The movie provides a stark vision of culture clashes, creating a triangle between old-school samurai Toru (Mifune), his super-rich Westernized brother Hideo (Atsuo Nakamura), and the brusque uncultured America of Rick (Scott Glenn). Rick is a down and out boxer, who Toru recruits to help escort one of his lost swords back to Kyoto. Unaware of the dangers of his employment, he agrees, but he is soon waylaid by Hideo’s goon Ando (a wonderfully sarcastic Calvin Jung), and endures a barrage of beatings before he has any idea what is going on. It’s a broad mishmash of the kineticism of Chinese kung-fu movies, the honor code of Japanese samurai films, and the body count of Hollywood action movies.

Mifune plays his Toru as a gruff, soft-spoken patriarch with a shock of white hair, injecting gravitas into a movie of profound absurdity. The final action sequence has the samurai-robed Mifune taking down an entire skyscraper of guards and goons with his bow and arrow (and an assist from a machine-gunning Glenn). It’s an outrageous sequence that presages the bloodbath at the end of Commando (1985), and the only thing keeping the film moored to its dramatic arc is Mifune playing it absolutely straight. The sequence is a pungent metaphor for the fears Americans had toward the growing economic power of Japan, as the film pines for the civilized, if technologically backward dojo of Toru, while painting Hideo as an unprincipled free-market capitalist ready to destroy tradition for his material gain. The American Glenn comes to the aid of Toru, battling back the threatened economic competitor.

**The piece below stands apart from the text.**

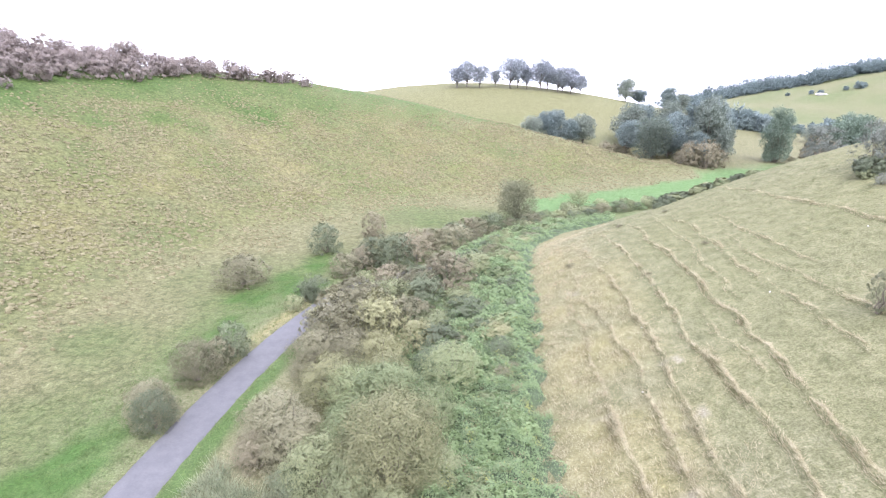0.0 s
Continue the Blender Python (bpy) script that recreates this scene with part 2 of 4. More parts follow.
LEAF_CHESTNUT = leaf_material("deep green field-tree leaves", [(0.00, (0.079, 0.111, 0.086)), (0.50, (0.138, 0.181, 0.135)), (1.00, (0.225, 0.263, 0.195))], 0.1, through=0.3)
LEAF_HAW = leaf_material("olive-brown hawthorn leaves", [(0.00, (0.090, 0.095, 0.059)), (0.50, (0.162, 0.167, 0.104)), (1.00, (0.248, 0.243, 0.153))], 0.1, through=0.3)
LEAF_BROW = leaf_material("grey-green hawthorn leaves", [(0.00, (0.094, 0.106, 0.094)), (0.50, (0.165, 0.178, 0.149)), (1.00, (0.270, 0.275, 0.223))], 0.4, through=0.35)
# Skyline beeches: the haze before them is mixed into the leaf colour.
LEAF_SKYLINE = leaf_material("beech leaves hazed blue-grey", [(0.00, (0.165, 0.182, 0.211)), (0.50, (0.264, 0.288, 0.310)), (1.00, (0.363, 0.385, 0.382))], 0.4)
LEAF_CREST = leaf_material("purplish-brown scrub leaves", [(0.00, (0.165, 0.136, 0.132)), (0.50, (0.277, 0.235, 0.219)), (1.00, (0.385, 0.343, 0.302))], 0.35)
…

It is what they call “a rich text”, although it’s unclear how much Frankenheimer contributed. It was during this period that he had become a serious alcoholic, and he told Charles Champlin that he was even bringing drinks to the set, for the first time in his career. It was following this eye-opening and sense-dulling shoot that Frankenheimer checked himself into rehab and dried out. It is not one of his more visually interesting films, lacking his usual smooth lines and frames-within-frames. Although I should admit I had to watch it in a cropped 1.33:1 aspect ratio (it was shot in 1.85), as this VHS version is the only one available. He would dry out, and revive his career on television, where he began. Mifune would also make a series of TV movies in Japan, before ending his career in 1995 with the drama Fukai kawa.